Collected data
-- Start --
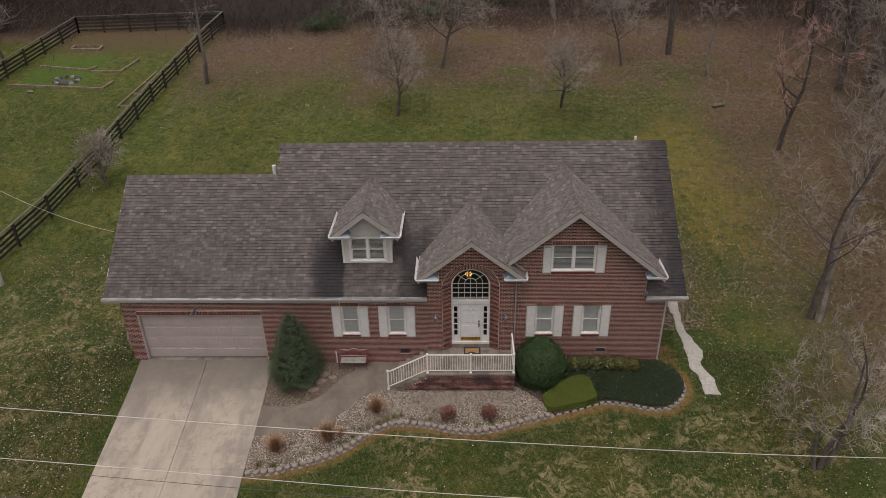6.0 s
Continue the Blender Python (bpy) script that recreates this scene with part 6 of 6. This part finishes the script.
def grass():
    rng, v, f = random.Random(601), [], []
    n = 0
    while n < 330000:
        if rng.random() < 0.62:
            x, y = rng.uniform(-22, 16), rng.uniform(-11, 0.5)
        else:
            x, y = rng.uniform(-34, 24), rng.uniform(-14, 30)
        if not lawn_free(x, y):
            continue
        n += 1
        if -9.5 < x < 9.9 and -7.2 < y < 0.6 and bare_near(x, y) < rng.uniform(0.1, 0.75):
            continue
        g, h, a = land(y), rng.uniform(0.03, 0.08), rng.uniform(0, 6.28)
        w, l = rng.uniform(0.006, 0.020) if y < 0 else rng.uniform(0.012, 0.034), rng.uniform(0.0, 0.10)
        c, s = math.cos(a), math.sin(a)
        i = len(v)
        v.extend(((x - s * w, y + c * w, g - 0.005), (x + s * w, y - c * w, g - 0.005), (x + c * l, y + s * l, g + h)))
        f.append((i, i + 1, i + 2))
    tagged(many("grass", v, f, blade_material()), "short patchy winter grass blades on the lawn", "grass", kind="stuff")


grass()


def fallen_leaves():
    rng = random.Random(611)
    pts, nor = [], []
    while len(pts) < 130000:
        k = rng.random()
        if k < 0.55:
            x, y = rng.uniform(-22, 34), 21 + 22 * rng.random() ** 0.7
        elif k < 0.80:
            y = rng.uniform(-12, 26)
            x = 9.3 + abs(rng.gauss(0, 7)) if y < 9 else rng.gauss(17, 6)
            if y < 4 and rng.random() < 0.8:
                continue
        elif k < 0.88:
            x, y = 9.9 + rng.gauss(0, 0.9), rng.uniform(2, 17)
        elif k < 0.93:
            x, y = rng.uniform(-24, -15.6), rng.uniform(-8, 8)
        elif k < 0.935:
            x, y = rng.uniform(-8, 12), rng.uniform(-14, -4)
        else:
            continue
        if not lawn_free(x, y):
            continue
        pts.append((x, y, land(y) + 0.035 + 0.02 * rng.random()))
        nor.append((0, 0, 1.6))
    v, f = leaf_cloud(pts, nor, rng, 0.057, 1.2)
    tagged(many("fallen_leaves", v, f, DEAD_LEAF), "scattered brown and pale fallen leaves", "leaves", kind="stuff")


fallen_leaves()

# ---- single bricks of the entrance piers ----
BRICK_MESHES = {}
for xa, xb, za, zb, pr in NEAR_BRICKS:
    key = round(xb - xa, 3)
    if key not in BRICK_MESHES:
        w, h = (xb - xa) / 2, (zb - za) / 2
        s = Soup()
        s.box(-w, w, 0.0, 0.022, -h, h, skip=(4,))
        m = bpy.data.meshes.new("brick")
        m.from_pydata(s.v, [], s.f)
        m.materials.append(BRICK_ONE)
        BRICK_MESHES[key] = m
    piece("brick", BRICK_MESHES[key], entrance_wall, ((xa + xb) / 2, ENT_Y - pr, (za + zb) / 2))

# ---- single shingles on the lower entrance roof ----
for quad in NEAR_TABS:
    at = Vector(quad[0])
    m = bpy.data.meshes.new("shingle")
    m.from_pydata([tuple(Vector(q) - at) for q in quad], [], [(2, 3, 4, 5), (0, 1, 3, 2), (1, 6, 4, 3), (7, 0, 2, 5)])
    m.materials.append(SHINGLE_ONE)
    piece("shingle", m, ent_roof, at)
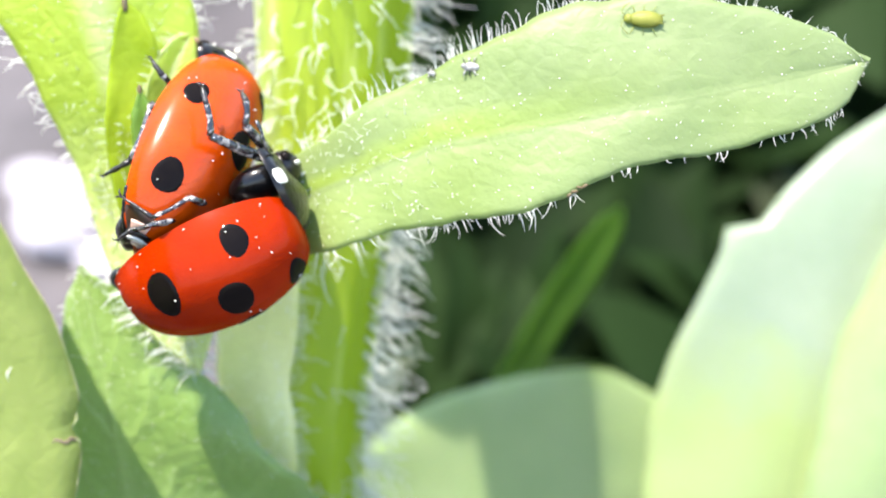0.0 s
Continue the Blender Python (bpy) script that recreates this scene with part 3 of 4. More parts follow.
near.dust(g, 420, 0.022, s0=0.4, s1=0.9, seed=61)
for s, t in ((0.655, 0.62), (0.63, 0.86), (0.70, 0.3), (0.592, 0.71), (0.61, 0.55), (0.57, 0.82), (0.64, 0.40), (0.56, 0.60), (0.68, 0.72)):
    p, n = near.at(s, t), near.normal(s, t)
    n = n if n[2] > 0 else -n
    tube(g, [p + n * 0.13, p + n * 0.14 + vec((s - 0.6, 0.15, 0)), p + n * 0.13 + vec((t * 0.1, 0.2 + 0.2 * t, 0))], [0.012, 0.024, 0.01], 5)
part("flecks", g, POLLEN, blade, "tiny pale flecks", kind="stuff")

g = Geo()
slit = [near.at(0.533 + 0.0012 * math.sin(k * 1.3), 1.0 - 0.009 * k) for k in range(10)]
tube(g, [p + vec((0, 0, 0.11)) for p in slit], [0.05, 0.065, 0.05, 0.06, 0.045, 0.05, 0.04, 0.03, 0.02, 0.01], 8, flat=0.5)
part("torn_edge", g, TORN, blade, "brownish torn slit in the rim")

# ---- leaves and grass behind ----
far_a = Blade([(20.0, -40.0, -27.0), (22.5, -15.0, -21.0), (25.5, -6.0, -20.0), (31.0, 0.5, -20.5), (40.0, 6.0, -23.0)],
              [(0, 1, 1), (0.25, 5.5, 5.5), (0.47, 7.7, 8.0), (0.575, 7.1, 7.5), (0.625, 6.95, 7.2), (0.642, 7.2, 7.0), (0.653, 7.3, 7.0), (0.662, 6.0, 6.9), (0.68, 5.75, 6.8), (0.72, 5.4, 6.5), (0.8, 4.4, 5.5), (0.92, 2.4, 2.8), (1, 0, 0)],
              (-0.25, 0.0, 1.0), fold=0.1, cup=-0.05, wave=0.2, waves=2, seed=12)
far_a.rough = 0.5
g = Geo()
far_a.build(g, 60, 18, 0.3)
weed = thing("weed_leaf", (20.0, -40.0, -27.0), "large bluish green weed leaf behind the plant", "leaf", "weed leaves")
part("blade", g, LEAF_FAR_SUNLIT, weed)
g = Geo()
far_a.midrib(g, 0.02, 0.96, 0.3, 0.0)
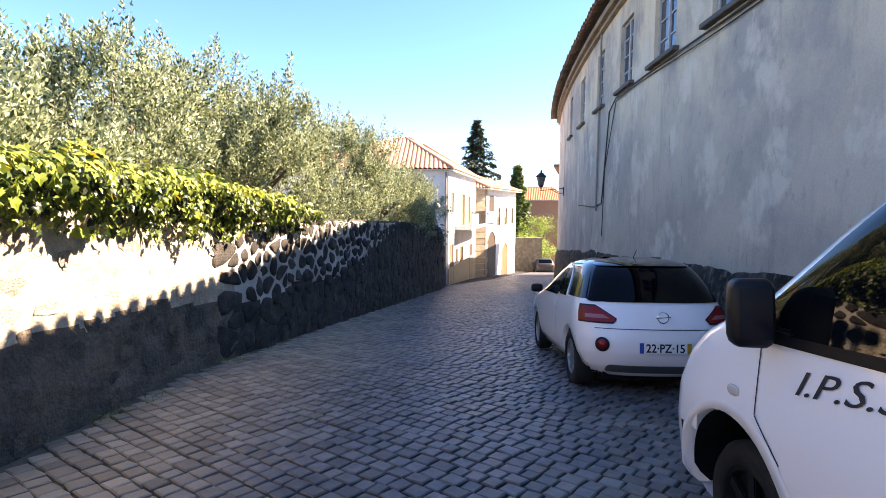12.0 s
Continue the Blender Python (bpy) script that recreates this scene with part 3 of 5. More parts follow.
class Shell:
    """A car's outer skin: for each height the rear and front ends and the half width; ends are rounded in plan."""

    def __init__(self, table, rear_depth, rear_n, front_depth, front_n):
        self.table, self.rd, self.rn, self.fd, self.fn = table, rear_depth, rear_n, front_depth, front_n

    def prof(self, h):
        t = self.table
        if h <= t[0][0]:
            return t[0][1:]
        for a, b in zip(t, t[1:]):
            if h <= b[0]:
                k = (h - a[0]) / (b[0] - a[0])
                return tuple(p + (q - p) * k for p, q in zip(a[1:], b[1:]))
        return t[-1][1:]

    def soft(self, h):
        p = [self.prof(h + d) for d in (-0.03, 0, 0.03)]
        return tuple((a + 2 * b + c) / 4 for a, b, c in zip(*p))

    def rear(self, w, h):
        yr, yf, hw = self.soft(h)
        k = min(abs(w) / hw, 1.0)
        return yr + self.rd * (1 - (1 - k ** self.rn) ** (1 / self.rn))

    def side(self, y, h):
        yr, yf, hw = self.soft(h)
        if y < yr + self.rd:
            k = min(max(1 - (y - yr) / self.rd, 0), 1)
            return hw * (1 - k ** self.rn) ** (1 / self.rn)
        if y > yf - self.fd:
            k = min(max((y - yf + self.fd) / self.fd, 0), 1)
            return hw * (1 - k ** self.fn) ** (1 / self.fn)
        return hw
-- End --
*Aim of the exercise*
Exclude all images and restate the records above word for word.

*In response*
6.0 s
Continue the Blender Python (bpy) script that recreates this scene with part 6 of 6. This part finishes the script.
def grass():
    rng, v, f = random.Random(601), [], []
    n = 0
    while n < 330000:
        if rng.random() < 0.62:
            x, y = rng.uniform(-22, 16), rng.uniform(-11, 0.5)
        else:
            x, y = rng.uniform(-34, 24), rng.uniform(-14, 30)
        if not lawn_free(x, y):
            continue
        n += 1
        if -9.5 < x < 9.9 and -7.2 < y < 0.6 and bare_near(x, y) < rng.uniform(0.1, 0.75):
            continue
        g, h, a = land(y), rng.uniform(0.03, 0.08), rng.uniform(0, 6.28)
        w, l = rng.uniform(0.006, 0.020) if y < 0 else rng.uniform(0.012, 0.034), rng.uniform(0.0, 0.10)
        c, s = math.cos(a), math.sin(a)
        i = len(v)
        v.extend(((x - s * w, y + c * w, g - 0.005), (x + s * w, y - c * w, g - 0.005), (x + c * l, y + s * l, g + h)))
        f.append((i, i + 1, i + 2))
    tagged(many("grass", v, f, blade_material()), "short patchy winter grass blades on the lawn", "grass", kind="stuff")


grass()


def fallen_leaves():
    rng = random.Random(611)
    pts, nor = [], []
    while len(pts) < 130000:
        k = rng.random()
        if k < 0.55:
            x, y = rng.uniform(-22, 34), 21 + 22 * rng.random() ** 0.7
        elif k < 0.80:
            y = rng.uniform(-12, 26)
            x = 9.3 + abs(rng.gauss(0, 7)) if y < 9 else rng.gauss(17, 6)
            if y < 4 and rng.random() < 0.8:
                continue
        elif k < 0.88:
            x, y = 9.9 + rng.gauss(0, 0.9), rng.uniform(2, 17)
        elif k < 0.93:
            x, y = rng.uniform(-24, -15.6), rng.uniform(-8, 8)
        elif k < 0.935:
            x, y = rng.uniform(-8, 12), rng.uniform(-14, -4)
        else:
            continue
        if not lawn_free(x, y):
            continue
        pts.append((x, y, land(y) + 0.035 + 0.02 * rng.random()))
        nor.append((0, 0, 1.6))
    v, f = leaf_cloud(pts, nor, rng, 0.057, 1.2)
    tagged(many("fallen_leaves", v, f, DEAD_LEAF), "scattered brown and pale fallen leaves", "leaves", kind="stuff")


fallen_leaves()

# ---- single bricks of the entrance piers ----
BRICK_MESHES = {}
for xa, xb, za, zb, pr in NEAR_BRICKS:
    key = round(xb - xa, 3)
    if key not in BRICK_MESHES:
        w, h = (xb - xa) / 2, (zb - za) / 2
        s = Soup()
        s.box(-w, w, 0.0, 0.022, -h, h, skip=(4,))
        m = bpy.data.meshes.new("brick")
        m.from_pydata(s.v, [], s.f)
        m.materials.append(BRICK_ONE)
        BRICK_MESHES[key] = m
    piece("brick", BRICK_MESHES[key], entrance_wall, ((xa + xb) / 2, ENT_Y - pr, (za + zb) / 2))

# ---- single shingles on the lower entrance roof ----
for quad in NEAR_TABS:
    at = Vector(quad[0])
    m = bpy.data.meshes.new("shingle")
    m.from_pydata([tuple(Vector(q) - at) for q in quad], [], [(2, 3, 4, 5), (0, 1, 3, 2), (1, 6, 4, 3), (7, 0, 2, 5)])
    m.materials.append(SHINGLE_ONE)
    piece("shingle", m, ent_roof, at)
0.0 s
Continue the Blender Python (bpy) script that recreates this scene with part 3 of 4. More parts follow.
near.dust(g, 420, 0.022, s0=0.4, s1=0.9, seed=61)
for s, t in ((0.655, 0.62), (0.63, 0.86), (0.70, 0.3), (0.592, 0.71), (0.61, 0.55), (0.57, 0.82), (0.64, 0.40), (0.56, 0.60), (0.68, 0.72)):
    p, n = near.at(s, t), near.normal(s, t)
    n = n if n[2] > 0 else -n
    tube(g, [p + n * 0.13, p + n * 0.14 + vec((s - 0.6, 0.15, 0)), p + n * 0.13 + vec((t * 0.1, 0.2 + 0.2 * t, 0))], [0.012, 0.024, 0.01], 5)
part("flecks", g, POLLEN, blade, "tiny pale flecks", kind="stuff")

g = Geo()
slit = [near.at(0.533 + 0.0012 * math.sin(k * 1.3), 1.0 - 0.009 * k) for k in range(10)]
tube(g, [p + vec((0, 0, 0.11)) for p in slit], [0.05, 0.065, 0.05, 0.06, 0.045, 0.05, 0.04, 0.03, 0.02, 0.01], 8, flat=0.5)
part("torn_edge", g, TORN, blade, "brownish torn slit in the rim")

# ---- leaves and grass behind ----
far_a = Blade([(20.0, -40.0, -27.0), (22.5, -15.0, -21.0), (25.5, -6.0, -20.0), (31.0, 0.5, -20.5), (40.0, 6.0, -23.0)],
              [(0, 1, 1), (0.25, 5.5, 5.5), (0.47, 7.7, 8.0), (0.575, 7.1, 7.5), (0.625, 6.95, 7.2), (0.642, 7.2, 7.0), (0.653, 7.3, 7.0), (0.662, 6.0, 6.9), (0.68, 5.75, 6.8), (0.72, 5.4, 6.5), (0.8, 4.4, 5.5), (0.92, 2.4, 2.8), (1, 0, 0)],
              (-0.25, 0.0, 1.0), fold=0.1, cup=-0.05, wave=0.2, waves=2, seed=12)
far_a.rough = 0.5
g = Geo()
far_a.build(g, 60, 18, 0.3)
weed = thing("weed_leaf", (20.0, -40.0, -27.0), "large bluish green weed leaf behind the plant", "leaf", "weed leaves")
part("blade", g, LEAF_FAR_SUNLIT, weed)
g = Geo()
far_a.midrib(g, 0.02, 0.96, 0.3, 0.0)
12.0 s
Continue the Blender Python (bpy) script that recreates this scene with part 3 of 5. More parts follow.
class Shell:
    """A car's outer skin: for each height the rear and front ends and the half width; ends are rounded in plan."""

    def __init__(self, table, rear_depth, rear_n, front_depth, front_n):
        self.table, self.rd, self.rn, self.fd, self.fn = table, rear_depth, rear_n, front_depth, front_n

    def prof(self, h):
        t = self.table
        if h <= t[0][0]:
            return t[0][1:]
        for a, b in zip(t, t[1:]):
            if h <= b[0]:
                k = (h - a[0]) / (b[0] - a[0])
                return tuple(p + (q - p) * k for p, q in zip(a[1:], b[1:]))
        return t[-1][1:]

    def soft(self, h):
        p = [self.prof(h + d) for d in (-0.03, 0, 0.03)]
        return tuple((a + 2 * b + c) / 4 for a, b, c in zip(*p))

    def rear(self, w, h):
        yr, yf, hw = self.soft(h)
        k = min(abs(w) / hw, 1.0)
        return yr + self.rd * (1 - (1 - k ** self.rn) ** (1 / self.rn))

    def side(self, y, h):
        yr, yf, hw = self.soft(h)
        if y < yr + self.rd:
            k = min(max(1 - (y - yr) / self.rd, 0), 1)
            return hw * (1 - k ** self.rn) ** (1 / self.rn)
        if y > yf - self.fd:
            k = min(max((y - yf + self.fd) / self.fd, 0), 1)
            return hw * (1 - k ** self.fn) ** (1 / self.fn)
        return hw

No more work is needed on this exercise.